Je viens de sortir un guide parental, adapté aussi à des professionnels, sur les moyens de combattre les addictions et le harcèlement. C’est un outil que j’ai expérimenté avant (et qu’on peut aussi se procurer sur mon site). Cependant, il y a des situations où c’est très difficile pour des parents d’appliquer ces conseils ; je pense à ces familles monoparentales, avec des enfants seuls à la maison à cause d’horaires hachés, etc.

Comment pouvez-vous mesurer les effets de vos interventions ?

Des enseignants me disent souvent que les séances étaient aux yeux des élèves « intéressantes et cool ». C’est déjà un premier retour positif. C’est déjà une réussite de savoir que je ne les ai pas ennuyés sur un sujet grave. Je précise toujours qu’il ne faut pas présenter mes interventions de façon « dramatisante », mais plutôt comme une rencontre avec un professionnel du multimédia. Une fois qu’on a un peu attiré l’attention, on peut mener de vrais échanges. Des parents me disent qu’un dialogue a pu s’instaurer à la maison alors qu’il était bloqué. J’ai eu aussi des retours de responsables de programmes de réussite éducative qui signalent des modifications de comportement chez les jeunes.

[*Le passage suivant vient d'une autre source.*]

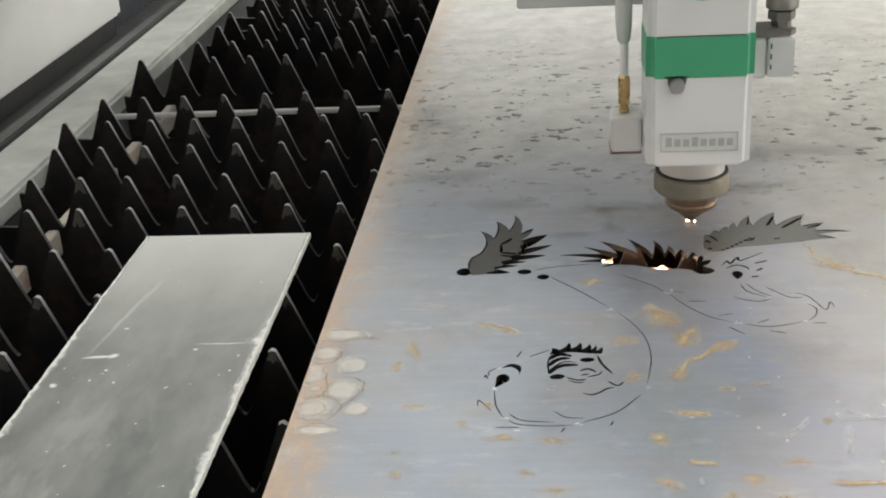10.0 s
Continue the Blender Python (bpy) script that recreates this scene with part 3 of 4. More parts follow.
def sheet_mesh(name, outlines, cuts, z0, z1, skin=STEEL):
    """A flat sheet with openings through it."""
    verts, edges = [], []
    for loop in outlines + cuts:
        k = len(verts)
        edges += [(k + i, k + (i + 1) % len(loop)) for i in range(len(loop))]
        verts += [Vector((p[0], p[1])) for p in loop]
    v2, _, f2, *_ = delaunay_2d_cdt(verts, edges, [], 0, 1e-7)
    mids = np.array([[sum(v2[i].x for i in f) / len(f), sum(v2[i].y for i in f) / len(f)] for f in f2])
    keep = np.zeros(len(mids), bool)
    for loop in outlines:
        keep |= inside(loop, mids)
    for loop in cuts:
        keep &= ~inside(loop, mids)
    bm = bmesh.new()
    top = [bm.verts.new((v.x, v.y, z1)) for v in v2]
    for f, good in zip(f2, keep):
        if good:
            a, b, c = (v2[i] for i in f[:3])
            bm.faces.new([top[i] for i in (f if (b - a).cross(c - a) > 0 else list(reversed(f)))])
    rims = [e for e in bm.edges if len(e.link_faces) == 1]
    low = {}
    for v in top:
        low[v] = bm.verts.new((v.co.x, v.co.y, z0))
    for f in list(bm.faces):
        bm.faces.new([low[v] for v in reversed(f.verts)])
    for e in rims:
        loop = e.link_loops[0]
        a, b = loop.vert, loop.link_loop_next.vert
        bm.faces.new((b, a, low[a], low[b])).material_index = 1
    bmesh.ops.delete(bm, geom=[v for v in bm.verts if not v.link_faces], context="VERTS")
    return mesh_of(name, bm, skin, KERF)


def cut_sheet():
    outline = [(0, -0.5), (0.0215, -0.5), (0.022, 0.0), (0.85, 0.0), (0.85, -0.5), (1.15, -0.5), (1.15, 1.75), (0, 1.75)]
    root = thing("steel_sheet", "large rust-stained steel sheet with a cut drawing, on the slats", "metal sheet")
    ob = new("sheet", sheet_mesh("sheet", [outline], cut_drawing() + BIG_PLUME + WING_PLUME + CREST_PLUME, -THICK, 0))
    ob.parent = root
    # cut pieces that have dropped a little in their openings
    for name, shape, dx, dy, dz, tilt, centre in (
            ("crest_piece", CREST_PIECE, 0.0009, 0.0002, -0.0006, (0.4, 0.8), (0.112, 0.325)),
            ("wing_piece", WING_PLUME, 0.0, 0.0003, -0.0004, (0.3, 0.2), (0.305, 0.345))):
        c = Vector(centre)
        slim = [[(p - c) * (0.985 if name == "crest_piece" else 0.993) for p in loop] for loop in shape]
        cuts = []
        if name == "crest_piece":
            cuts += kerf([(0.0068, 0.0225), (0.0030, 0.0165), (-0.0008, 0.0115)], 0.0030) + kerf([(-0.0008, 0.0115), (-0.0004, -0.0030)], 0.0024) + kerf([(-0.0004, -0.0030), (0.0110, -0.0055)], 0.0032) + kerf([(-0.0006, -0.0075), (0.0070, -0.0100)], 0.0026)
        if name == "wing_piece":
            # a beaded row along the lower edge, and a slit along the back of each barb
            for k in range(7):
                x, y = -0.0335 + 0.0036 * k, -0.0270 + 0.0033 * k
                cuts.append(ellipse(x, y, 0.0016, 0.0014, 20, 8))
            cuts += kerf([(-0.0150, -0.0085), (-0.012, -0.011), (-0.008, -0.005)], 0.0014)
            for a, b, wide in (((-0.0100, 0.018), (-0.0070, 0.032), 0.0014), ((0.0040, 0.016), (0.0120, 0.034), 0.0022), ((0.0140, 0.011), (0.0325, 0.031), 0.0026), ((0.0320, 0.010), (0.0445, 0.0165), 0.0022),
                               ((0.0230, -0.0140), (0.0300, -0.0160), 0.0024), ((0.0050, -0.009), (0.0100, -0.007), 0.0012), ((-0.0440, -0.009), (-0.0405, -0.0135), 0.0024),
                               ((-0.0405, 0.001), (-0.0350, -0.011), 0.0018), ((-0.0440, -0.024), (-0.0410, -0.0235), 0.0024)):
                cuts += kerf([a, b], wide)
        me = sheet_mesh(name, slim, cuts, -0.003, 0, CREST_REFLECT if name == "crest_piece" else WING_REFLECT)
        piece = new(name, me)
        piece.parent = root
        piece.matrix_basis = pose(c.x + dx, c.y + dy, dz, tilt[0], tilt[1], 0)
        tagged(piece, "grey feathered cut-out dropped slightly into its opening")
    # stains that lie on the sheet as thin films
    for name, skin, z, rows, label in (("soot_smudge", SOOT_FILM, 0.00006, SMUDGES, "dark sooty smudges"), ("rust_stain", RUST_FILM, 0.00012, RUST_PATCHES, "thin orange rust patches"),
                                       ("dried_drop", DROP_FILM, 0.00018, PALE_DROPS, "pale dried drops with dark rims")):
        bm = bmesh.new()
        cover = bm.verts.layers.float.new("cover")
        for k, (x, y, rx, ry, turn) in enumerate(rows):
            shift, wider = z + 0.000004 * k, 1.12 if name == "dried_drop" else 1.4
            rings = []
            for r in (0.0, 0.4, 0.75, 1.0):
                ring = []
                for p in ellipse(0, 0, rx * wider, ry * wider, turn, 28):
                    wave = 1 + (0.16 if name == "dried_drop" else 0.55) * noise.noise((p.x * 160 + k, p.y * 160, k * 1.7))
                    v = bm.verts.new((x + p.x * r * wave, y + p.y * r * wave, shift))
                    v[cover] = 1 - r
                    ring.append(v)
                rings.append(ring)
            for a, b in zip(rings, rings[1:]):
                for i in range(28):
                    bm.faces.new((a[i], b[i], b[(i + 1) % 28], a[(i + 1) % 28]))
        bmesh.ops.remove_doubles(bm, verts=bm.verts[:], dist=1e-6)
        bmesh.ops.delete(bm, geom=[v for v in bm.verts if v.co.x < 0.0005 or v.co.y < 0.0005], context="VERTS")
        tagged(part(name, bm, skin, root, label), kind="stuff")
    for name, skin, z, lines, label in (("rust_run", RUST_THREAD, 0.00035, RUST_LINES, "thin winding lines of rust"), ("drop_rim", RIM_FILM, 0.00045, DROP_RIMS, "thin brown rims round the dried drops"), ("rubbed_mark", RUB_FILM, 0.00050, RUBBED, "pale rubbed marks")):
        bm = bmesh.new()
        cover = bm.verts.layers.float.new("cover")
        for k, (wide, *points) in enumerate(lines):
            path = smooth_line(points, 10)
            last = None
            for i, p in enumerate(path):
                d = (path[min(i + 1, len(path) - 1)] - path[max(i - 1, 0)]).normalized()
                side = Vector((-d.y, d.x)) * wide * (1.7 + 0.8 * noise.noise((i * 0.4, k, 5)))
                q = p + Vector((noise.noise((p.x * 220, p.y * 220, k)), noise.noise((p.y * 220, p.x * 220, k + 9)))) * 0.0016
                trio = [bm.verts.new((*e, z + 0.000004 * k)) for e in (q + side, q, q - side)]
                trio[1][cover] = min(1, 4 * i / len(path), 4 * (1 - i / len(path)))
                if last:
                    for m in (0, 1):
                        bm.faces.new((last[m], last[m + 1], trio[m + 1], trio[m]))
                last = trio
        bmesh.ops.recalc_face_normals(bm, faces=bm.faces[:])
        tagged(part(name, bm, skin, root, label), kind="stuff")
    # small bright splashes where the cut was pierced
    bm = bmesh.new()
    for x, y in ((0.115, 0.126), (0.2025, 0.1265), (0.1615, 0.0872), (0.1225, 0.0925), (0.1165, 0.1500), (0.1885, 0.2262), (0.2255, 0.2500),
                 (0.2655, 0.2045), (0.2905, 0.2390), (0.3125, 0.2315), (0.3075, 0.2055), (0.1475, 0.1255)):
        for k in range(4):
            r = random.uniform(0.0003, 0.0008)
            m = Matrix.Translation((x + random.gauss(0, 0.0012), y + random.gauss(0, 0.0010), 0.0001)) @ Matrix.Diagonal((1.4, 1, 0.35, 1))
            bmesh.ops.create_icosphere(bm, subdivisions=1, radius=r, matrix=m)
    for x, y in ((0.306, 0.108), (0.330, 0.104), (0.347, 0.108), (0.319, 0.093), (0.337, 0.089), (0.340, 0.125), (0.275, 0.095), (0.286, 0.091), (0.279, 0.080), (0.272, 0.069), (0.279, 0.136), (0.316, 0.049), (0.253, 0.113),
                 (0.259, 0.082), (0.225, 0.093), (0.299, 0.015), (0.323, 0.010), (0.288, 0.010), (0.266, 0.160), (0.276, 0.225), (0.229, 0.253), (0.072, 0.106), (0.245, 0.124), (0.352, 0.240)):
        m = Matrix.Translation((x, y, 0.0001)) @ Matrix.Rotation(random.uniform(0, 3), 4, "Z") @ Matrix.Diagonal((1.7, 0.9, 0.3, 1))
        bmesh.ops.create_icosphere(bm, subdivisions=1, radius=random.uniform(0.0006, 0.0012), matrix=m)
    for k in range(60):
        x = random.uniform(0.024, 0.42)
        bmesh.ops.create_icosphere(bm, subdivisions=1, radius=random.uniform(0.00012, 0.00034),
                                   matrix=Matrix.Translation((x, -0.0001, random.uniform(-0.0032, -0.0002))) @ Matrix.Diagonal((random.uniform(1, 2.5), 0.7, 0.7, 1)))
    tagged(part("pierce_spatter", bm, BURR, root, "pale metal spatter round the pierce points"), kind="stuff")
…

J’interviens parfois dans des établissements, où on m’appelle parce qu’il y a des situations d’urgence. Ce qui me surprend toujours, c’est le jeune âge de ceux qui tiennent des propos violents, menaçants ou font circuler des images dégradantes. Je crois qu’on apprécie ma manière d’aborder les choses avec les jeunes, alors que, parfois, ils entendent des discours qui les ennuient et qui n’ont pas vraiment d’impact. Quelqu’un qui lit une feuille derrière un pupitre ne peut être productif.

Vous intervenez aussi auprès de professionnels de l’éducation ?

Oui. Des enseignants, des psychologues, des infirmières… Sans oublier les parents qui ont de fortes demandes. J’essaie à la fois de sensibiliser et de rassurer, en faisant preuve d’humilité, car personne n’a de solution miracle.

J’aimerais former d’autres personnes, mais ce n’est pas facile. Je réfléchis cependant à créer une plateforme avec des possibilités d’échanges, puisque je ne peux pas forcément répondre à toutes les sollicitations. Je réfléchis encore pour savoir à qui je vais m’adresser : des ados ou des professionnels. Car on ne peut pas mélanger les deux.

Dernière question : peut-on malgré toutes les dérives que vous avez évoquées, rester optimistes ?

Je reste très optimiste. Après mes interventions, bien des enfants s’interrogent, se rendent compte qu’ils ont été trop loin. Je voudrais qu’ils prennent ensuite le relais. Les retours positifs m’encouragent. Tout le monde doit être concerné et doit agir, c’est trop facile de jeter la pierre sur les enfants qui commencent très tôt sur TikTok par exemple. Ni sur les parents comme je l’ai dit précédemment. Je ne dénonce pas des responsables, mais j’essaie plutôt de trouver des solutions avec les jeunes.